★★★★½ Reach: Cultivate Customer Loyalty and Reap Intel

Ellen Wunder is a customer outreach specialist who knows how to connect with clients and make and keep them happy. She shares this knowledge with readers in this informative and very readable book.

Part business guide, part psychology manual, Reach will teach management and sales and customer service teams lots of things they probably didn’t know they needed to know. It is filled with advice and insight for anyone who is interested in doing a better job of understanding and getting along with the people they deal with everyday, not just customers. If taken seriously, this book will help you in your relationships with colleagues, sales clerks, and family members as well as customers.

Wunder shares her experiences candidly, describing with humor and insight stories about her early struggles, mistakes, and lessons learned. The anecdotes (and there are many in this book) are incorporated smoothly and are almost always personal. You won’t have to slog through those too-oft told business anecdotes, and the quotations sprinkled throughout the book are surprisingly fresh. Reach is often funny and thoroughly readable. One of the more delightful things about this book is that Wunder, a wife and mother as well as a business expert, draws not only on her experiences in sales and customer service, she also shares experiences and insights she gained while raising her family. The two worlds are not nearly as different as you might think, and applying to one the lessons learned from the other can make you more effective in both worlds.

Reach offers many quite detailed ideas, suggestions, and often very specific how-tos (and how-not-tos), but keeps coming back to the essential message which is that if you are going to have any success at all with your customers, you must develop empathy with them, learn to listen.

The book is loaded with very practical and actionable advice: How to plug the five major Loyalty Leaks™; how to get through to customers in a world saturated with electronic communication; how to get customers to open up and tell you what’s really on their minds; how to be honest with your customers without offending them (and instead making them loyal for life!). Wunder takes you inside the minds of your customers so that you can see what they are dealing with, how their worlds are organized, and what they really need from you.

But again, the primary message of Reach is: If you are going to make your customers happy and keep them loyal, you have to have empathy, and really connect with them. You must listen as much as you talk, and, as Wunder says, always remember that “Business owners long to be Reached.” When your approach to your customers is all about your customers before it is about your product or service, you develop real relationships. And developing real relationships is the key to good customer service.

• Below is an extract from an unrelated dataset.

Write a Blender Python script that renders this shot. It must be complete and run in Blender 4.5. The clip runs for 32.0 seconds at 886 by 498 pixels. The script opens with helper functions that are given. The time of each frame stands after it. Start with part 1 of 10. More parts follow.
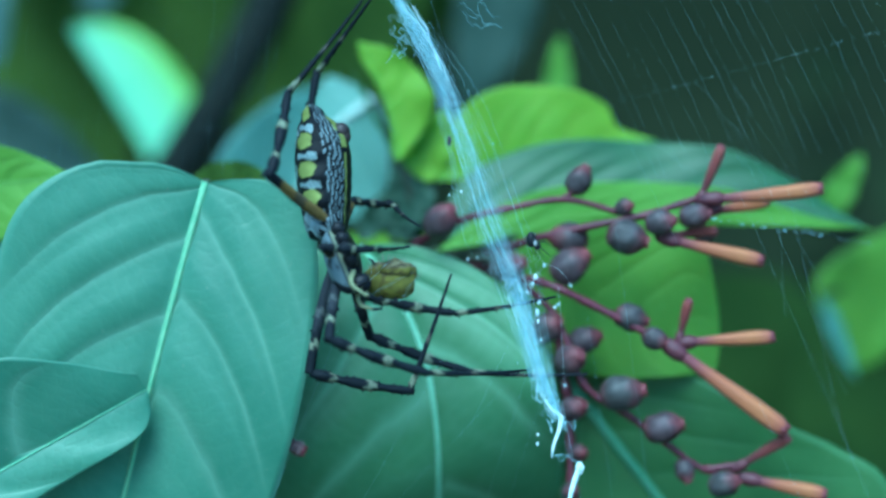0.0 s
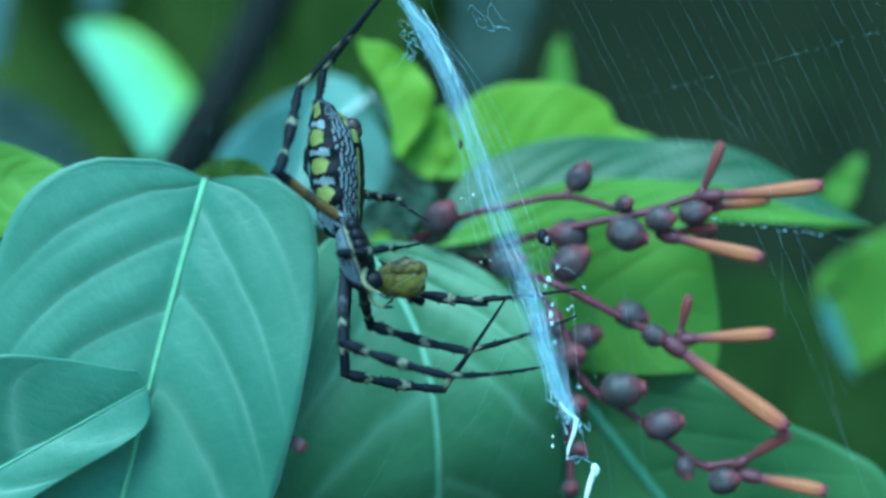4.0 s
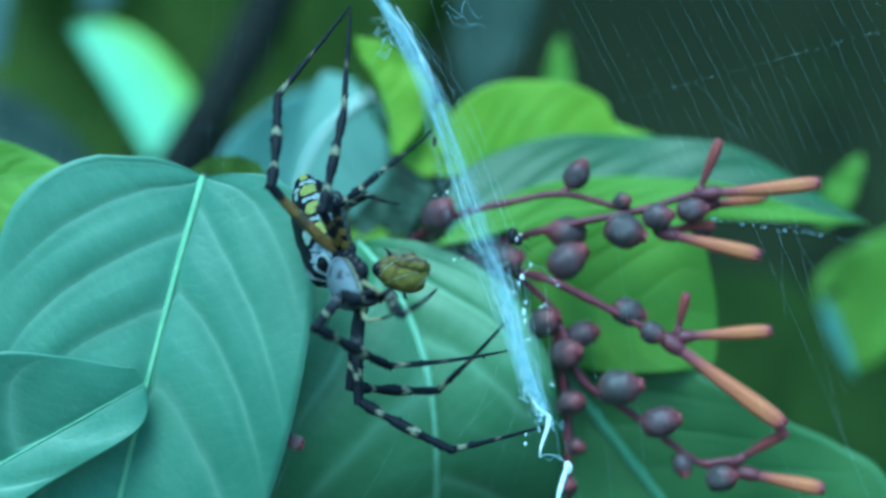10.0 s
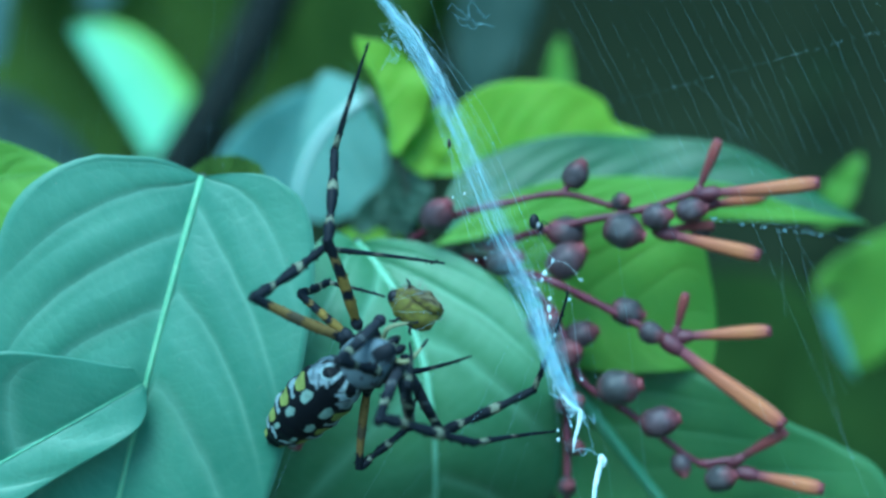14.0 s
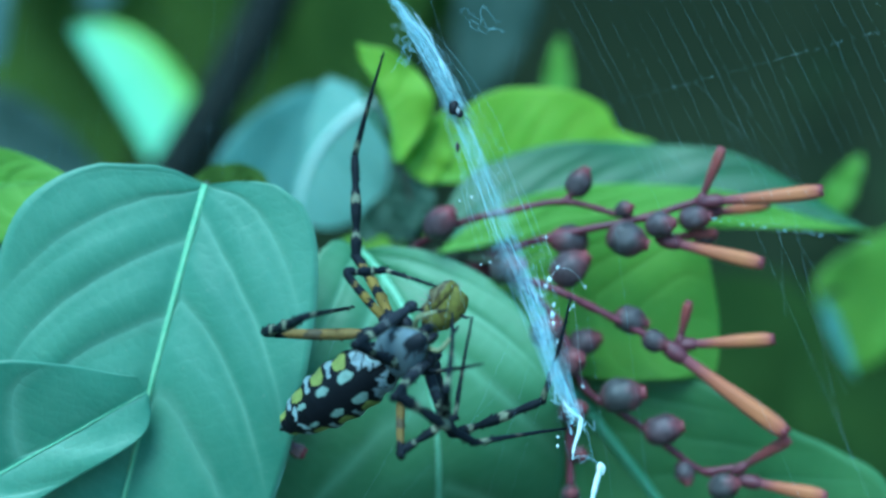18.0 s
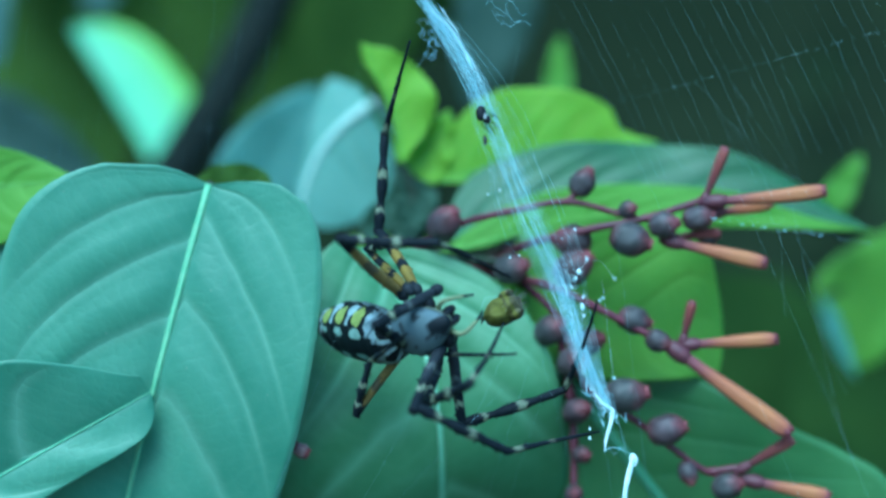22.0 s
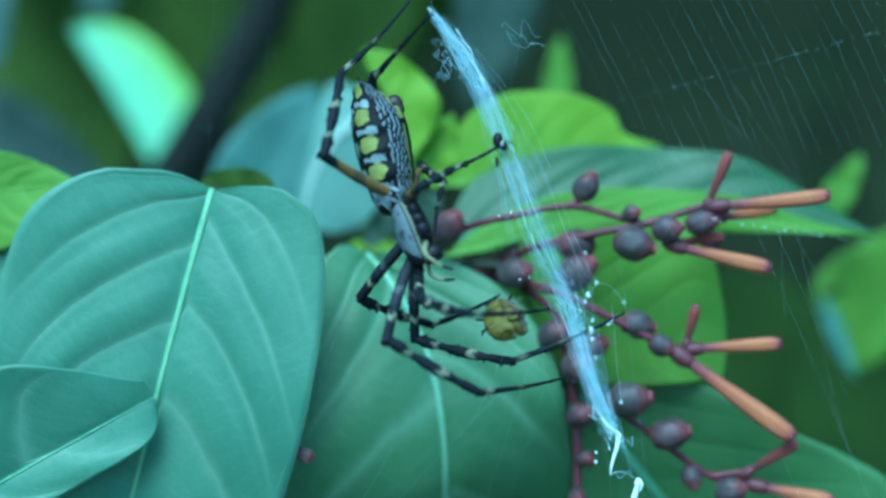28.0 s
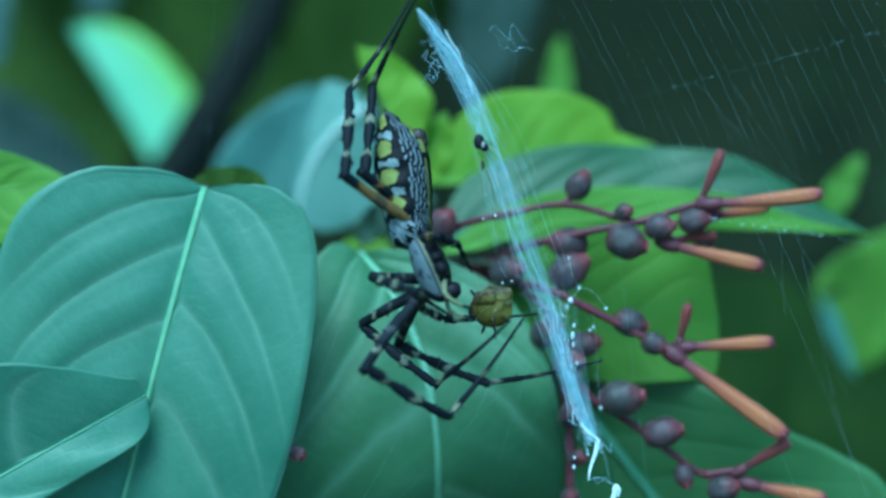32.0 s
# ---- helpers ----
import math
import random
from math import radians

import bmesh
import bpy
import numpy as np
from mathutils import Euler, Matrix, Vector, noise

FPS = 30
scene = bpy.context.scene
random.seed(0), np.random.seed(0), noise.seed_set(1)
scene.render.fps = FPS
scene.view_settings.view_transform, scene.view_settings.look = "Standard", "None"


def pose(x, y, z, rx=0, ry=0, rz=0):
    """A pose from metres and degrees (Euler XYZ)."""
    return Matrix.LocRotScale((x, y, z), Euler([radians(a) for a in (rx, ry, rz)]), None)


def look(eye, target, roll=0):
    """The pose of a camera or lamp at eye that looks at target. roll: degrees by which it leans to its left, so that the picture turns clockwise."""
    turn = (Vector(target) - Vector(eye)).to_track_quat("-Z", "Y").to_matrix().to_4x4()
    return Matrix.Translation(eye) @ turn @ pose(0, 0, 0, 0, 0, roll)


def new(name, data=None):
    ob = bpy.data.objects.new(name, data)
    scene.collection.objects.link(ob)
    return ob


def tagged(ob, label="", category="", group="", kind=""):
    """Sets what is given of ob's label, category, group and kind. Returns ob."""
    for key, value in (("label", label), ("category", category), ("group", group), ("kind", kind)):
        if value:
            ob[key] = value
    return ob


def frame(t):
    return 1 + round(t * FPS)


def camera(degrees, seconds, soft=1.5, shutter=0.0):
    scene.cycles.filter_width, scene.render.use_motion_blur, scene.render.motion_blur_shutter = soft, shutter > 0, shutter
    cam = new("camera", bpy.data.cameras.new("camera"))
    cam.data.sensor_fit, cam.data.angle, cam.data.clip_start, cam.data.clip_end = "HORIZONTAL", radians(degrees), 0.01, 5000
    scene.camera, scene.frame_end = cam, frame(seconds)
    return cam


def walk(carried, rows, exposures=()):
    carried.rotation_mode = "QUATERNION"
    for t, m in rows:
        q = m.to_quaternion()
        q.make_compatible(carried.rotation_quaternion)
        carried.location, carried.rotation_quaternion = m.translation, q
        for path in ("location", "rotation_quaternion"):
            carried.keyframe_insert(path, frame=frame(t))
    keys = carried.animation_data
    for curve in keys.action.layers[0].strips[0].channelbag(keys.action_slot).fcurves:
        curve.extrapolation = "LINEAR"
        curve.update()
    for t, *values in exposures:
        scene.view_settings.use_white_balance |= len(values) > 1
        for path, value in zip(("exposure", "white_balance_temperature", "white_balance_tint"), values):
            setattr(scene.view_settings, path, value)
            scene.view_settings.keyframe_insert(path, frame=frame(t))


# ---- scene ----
cam = camera(28.0, 32.0, soft=2.8, shutter=0.7)
cam.data.dof.use_dof = True
cam.data.dof.focus_distance = 0.2125
cam.data.dof.aperture_fstop = 8.0
EYE = pose(0, -0.21, 1.0, 90, 0, 0)
walk(cam, [(0.0, EYE), (32.0, EYE)],
     exposures=[(0.0, 1.21, 4265, -22), (31.2, 1.21, 4265, -22), (32.0, 0.92, 4265, -22)])

# ---- light: open shade under a pale sky ----
world = bpy.data.worlds.new("sky")
scene.world = world
world.use_nodes = True
wn = world.node_tree.nodes
sky = wn.new("ShaderNodeTexSky")
sky.sky_type = "NISHITA"
sky.sun_disc = False
SUN_UP, SUN_TURN = 50, 198
sky.sun_elevation, sky.sun_rotation = radians(SUN_UP), radians(SUN_TURN)
wn["Background"].inputs["Strength"].default_value = 0.12
world.node_tree.links.new(sky.outputs["Color"], wn["Background"].inputs["Color"])
sun_data = bpy.data.lights.new("sun", "SUN")
sun_data.energy, sun_data.angle, sun_data.color = 2.0, radians(38), (1.0, 0.95, 0.87)
sun = new("sun", sun_data)
az, el = radians(SUN_TURN), radians(SUN_UP)
sun_from = Vector((math.sin(az) * math.cos(el), math.cos(az) * math.cos(el), math.sin(el)))
sun.matrix_world = look(sun_from * 3 + Vector((0, 0, 1)), (0, 0, 1))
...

It seems simple, and it is, but it is also more difficult than it sounds. As far as I can tell, empathy is a surprisingly overlooked idea in most businesses. This book has the potential to create some much-needed change in the business world, and if I don’t miss my guess, in personal lives as well. This is a very well-written, useful, and quietly powerful book. It deserves to be read. If you are involved in business-to-business sales or customer service, it could change your approach, and maybe change your life. If you are in another field, it might change your life anyway.